Press Release
From the Office of State Senator Rodney Ellis

For Immediate Release
April 3, 2007
Contact: Jeremy Warren, (512) 463-0113
Fax: (512) 463-0006

Ellis: Supreme Court Global Warming Ruling Must Spur Texas to Act

Ellis calls on legislature to pass emission reduction legislation

AUSTIN - Citing yesterday's global warming ruling by the U.S. Supreme Court, Senator Rodney Ellis (D-Houston) today urged the legislature to take action on legislation mandating emission reduction in Texas.

Ellis called for quick action on SB 124, the Texas Clean Cars Act, which will reduce air pollution from cars and trucks, save consumers money at the gas pump, boost our economy and clean up our state's air.

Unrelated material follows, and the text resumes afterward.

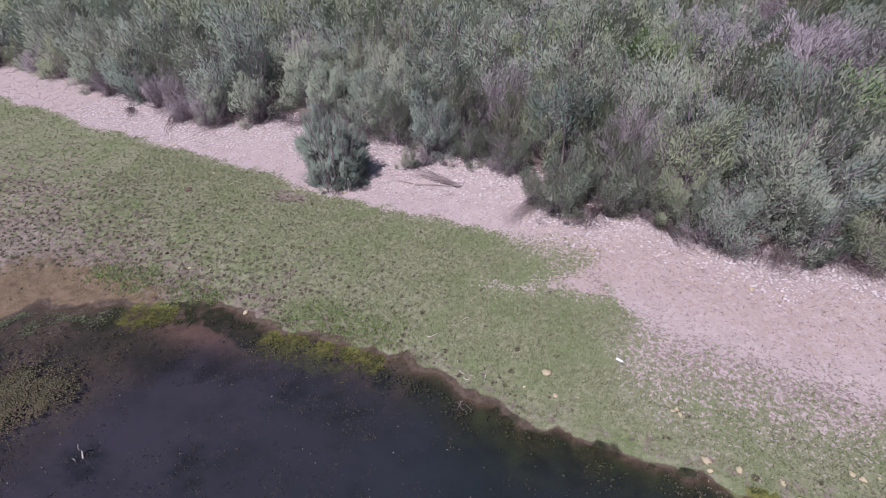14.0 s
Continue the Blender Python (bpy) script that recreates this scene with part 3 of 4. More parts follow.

"I am extremely pleased to see that the U.S. Supreme Court in the land agrees that the federal agency charged with protecting the air we breathe has the authority to regulate global warming," said Ellis. "This ruling is further vindication for those of us in Texas and 12 other states who are tired of waiting on Washington and are, instead, working to pass our own statewide vehicle emission plan."

Yesterday, the U.S. Supreme Court ruled that the Clean Air Act authorizes the U.S. Environmental Protection Agency (EPA) to regulate the pollution that causes global warming, allowing states to adopt the Clean Cars Programs to reduce emissions and curb global warming. Senate Bill 124 would implement a low-emission vehicle program consistent with other major states.

The Clean Air Act allows states to choose between complying with federal vehicle emission standards and adopting the Clean Cars Program - implemented by the state of California and currently in place in 11 states including New York, Pennsylvania and Washington. The requirements include tight limits on tailpipe and evaporative emissions of several air pollutants, including carbon dioxide. Those states also include a provision that ensures that a certain percentage of cars sold include advanced technology, such as hybrids and fuel-cell vehicles, to further reduce emissions. New Mexico, North Carolina and Maryland are also considering adoption of the program.

The clean air plans for the Dallas/Fort Worth and Houston areas, which are both designated as "non-attainment" with federal air quality standards, have come under fire recently for not requiring enough emissions reductions to meet EPA requirements. The Clean Cars Program is critical to helping Texas comply with the law and ensure healthy air for its citizens. According to NESCAUM, the Clean AIR Association of the Northeast States, by the year 2020, the Clean Cars Program in Connecticut, New Jersey and Rhode Island will reduce vehicle emissions of smog-forming pollutants nitrogen oxide and volatile organic compounds by 10.8% and 4.8% respectively. Emissions of global warming pollution will decrease by 18% in 2020.

"Texas has been one of the largest polluters for a very long time. Many of our metropolitan areas are in non-attainment areas and are being penalized and fined by the federal government for not meeting the Clean Air Act standards," said Senator Ellis. "This legislation will require automakers to sell us the same clean cars and light trucks required in 11 other states. It will cut air pollution in Texas by ten of thousands of tons each year and save us all money at the pump."

Vehicles with reduced global warming emissions will save consumers money at the gas pump. At current gas prices, buyers of new cars will save $2,520 over ten years and buyers of new light trucks will save $2,706. A 2002 poll commissioned by Public Citizen found that 79% of Texans support (54% strongly support) requiring all new cars and trucks to reduce emissions.

"We know the problem, we know its scope, and we know which policy changes need to be made to reduce the impact of global warming in Texas, " said Ellis. "We've had enough talk, it is time for action. We can no longer afford to sit back and do nothing."